Foreign direct investment (FDI) is expected to reach a new record this year in Brazil. From January to August, FDI inflows have exceeded US$ 44 billion, according to the Brazilian Central Bank. The country, however, should not remain unscathed by the turmoil that plagues the international economy, and in 2012 there may be a slowing down of foreign investment.
“Unfortunately, Brazil will not be able to escape this unfavorable scenario,” said president of the Brazilian Society of Studies on Transnational Corporations and Economic Globalization (Sobeet), Luis Afonso Lima. “We may be better off than other countries, but we will suffer, perhaps belatedly, as we did in 2009,” he added.
The reason is that investment made this year usually concern projects announced earlier, i.e. prior to the worsening of the European debt crisis and the rising risk in global financial markets.
According to the September edition of the Sobeet Bulletin, announcements of new foreign investment in Brazil are decreasing over the last few months, and have been around the world since early 2011. The practical effects will be felt next year.
“There was a significant decrease in FDI announcements in the first few months of the second half, and that is bad news,” said Lima. “The intensity of the crisis surprises us with each new day,” he said.
His analysis reflects a worldwide trend that has been pinpointed by the United Nations Conference on Trade and Development (Unctad). In a document issued this Tuesday (October 18), the organization stresses that after having posted strong growth during the second quarter, the number “the sudden worsening of the debt crisis in Europe and the United States in the second half of 2011 has truncated the growth of cross-border merger and acquisition sales in the third quarter and is likely to dampen enthusiasm for major acquisitions in the last quarter of the year.” Mergers, acquisitions and new enterprises are the main types of FDI.

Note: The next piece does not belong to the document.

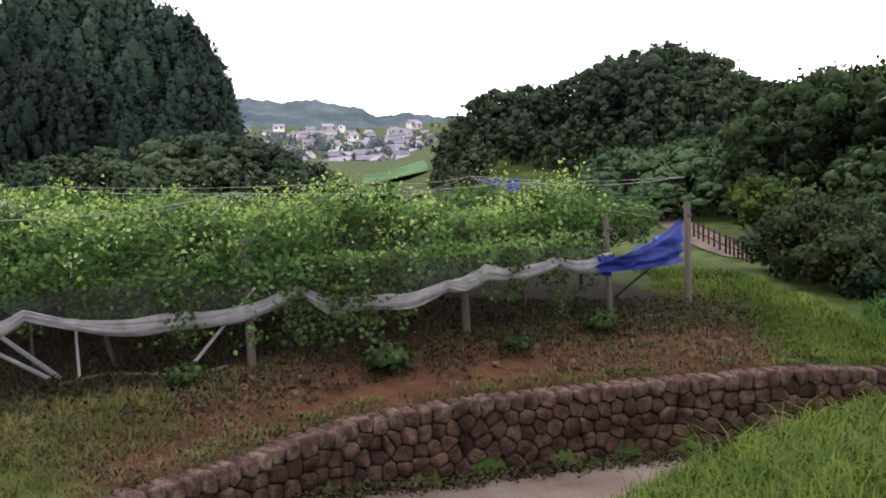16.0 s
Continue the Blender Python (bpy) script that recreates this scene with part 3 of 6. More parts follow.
def ribbon(name, label, category, line, width, mat, lift=0.04, sub=8, kind="structure", across=5):
    """A road that follows a line of the plan and lies on the ground."""
    pts = []
    for (x0, y0), (x1, y1) in zip(line, line[1:]):
        pts += [(x0 + (x1 - x0) * k / sub, y0 + (y1 - y0) * k / sub) for k in range(sub)]
    pts = np.array(pts + [line[-1]])
    for _ in range(sub // 2):
        pts[1:-1] = (pts[:-2] + 2 * pts[1:-1] + pts[2:]) / 4
    t = np.gradient(pts, axis=0)
    t /= np.linalg.norm(t, axis=1, keepdims=True)
    nrm = np.stack([-t[:, 1], t[:, 0]], 1)
    g = rng(len(pts))
    wob = 1 + 0.02 * g.normal(size=(len(pts), 2))
    rows = []
    zs = ground(pts[:, 0], pts[:, 1])
    for k in range(across):
        o = (k / (across - 1) - 0.5) * width
        q = pts + nrm * (o * (wob[:, :1] if k < across / 2 else wob[:, 1:]))
        e = ground(q[:, 0], q[:, 1]) * 0.7 + zs * 0.3
        rows.append(np.column_stack([q, np.maximum(e, ground(q[:, 0], q[:, 1])) + lift]))
    v = np.stack(rows, 1).reshape(-1, 3)
    i = np.arange(len(pts) * across).reshape(len(pts), across)
    f = np.stack([i[:-1, :-1], i[1:, :-1], i[1:, 1:], i[:-1, 1:]], -1).reshape(-1, 4)
    me = np_mesh(name, v, f, mat, True)
    ob = tagged(new(name, me), label, category, "", kind)
    return ob


def pol(*pairs):
    return [at(a, d) for a, d in pairs]


# the asphalt path below the mound, s from 4.05 to 7.5
def su(s, along):
    return 0.8 * s - 0.6 * along, 0.6 * s + 0.8 * along


ribbon("path", "worn brown-grey asphalt footpath round the grassy mound", "path", [su(5.78, a) for a in (60, 44, 36, 28, 20, 14, 8, 3, -1)], 3.4, M_asphalt, 0.11)
ribbon("lane", "pale sandy lane along the foot of the stone wall", "path", [(float(wall_x(y)) - 1.45, y) for y in (2.5, 0.5, -1.5, -3.5, -5.5, -7.5, -9.5, -11.5, -13.5, -16)], 2.5, M_lane, 0.09)
ribbon("south_lane", "pale winding park lane between shrubs", "path", pol((123.0, 90), (124.4, 72), (126.5, 57), (128.2, 48.3), (129.9, 44.5), (133, 46), (139, 45), (143.0, 40), (145.2, 32), (147.5, 26)), 2.2, M_lane, 0.06)
drape("yard", "pale gravel yard beside the greenhouses", "yard", pol((-20.5, 50), (-16.2, 45.5), (-9.6, 50.5), (-3.5, 53.0), (-3.9, 56), (-6.9, 60.4), (-8.3, 71.8), (-8.3, 88), (-10.7, 93), (-11.1, 80), (-20.0, 53)), M_gravel, 0.05, 2.0)
ribbon("road", "narrow grey concrete country road", "road", pol((-22, 104), (-14, 97), (-10.6, 95), (-6.2, 92), (3.3, 88), (12.3, 83.5), (15.7, 85.8), (18.9, 90), (22.2, 91.5), (25.7, 93.8), (28.9, 95), (32.3, 102.5), (35.7, 106.5), (38.7, 110), (41.7, 115), (44, 119), (47.2, 130), (49.7, 147), (51.5, 164), (52.6, 196)), 3.0, M_road, 0.12)
ribbon("side_road", "narrow grey concrete side road between paddies", "road", pol((12.9, 82.5), (13.5, 76), (15.2, 69), (17.6, 61.5), (18.6, 57.5)), 2.6, M_road, 0.12)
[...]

To the Unctad, uncertainty stemming from the current scenario has already had a negative effect on global FDI flows from the first to the second half, reflecting the lower number of new announcements seen since the beginning of the year. As in Brazil, announcements have only begun to decrease more recently, but the actual decline in inflow should only take place in 2012.
“My conclusion is not very optimistic, on the contrary it is rather pessimistic,” said Lima, though he underscores that generally speaking, emerging countries are faring better than developed ones, as shown by FDI flows worldwide. The group of developing economies and transitional ones (the former Soviet bloc) is receiving more funds than wealthy nations.
Lower Interest Rate
The Brazilian Central Bank’s Monetary Policy Committee (Copom) ended its seventh regularly scheduled meeting of the year yesterday (Wednesday, October 19) with a unanimous decision to lower the country’s benchmark interest rate, the Selic, by 0.5 percentage points, to 11.50%.
It was the second consecutive reduction of 0.5 percentage points (the first, in a decision by a vote of 5 to 2, was at the end of August). The next Copom meeting is scheduled for November 29 and 30, and the market now expects another reduction.
The Selic started the year at 10.75% and by July, after increases in five consecutive Copom meetings, had risen to 12.50%.
In a note following yesterday’s meeting, the members of Copom justified their decision mentioning the need to “mitigate the effects of a more restrictive global environment,” a reference to the economic crisis, especially in the United States and Europe.
The note also explained the measure as part of an effort to reach their inflation target in 2012 (inflation, running over 7%, will be above the target ceiling this year).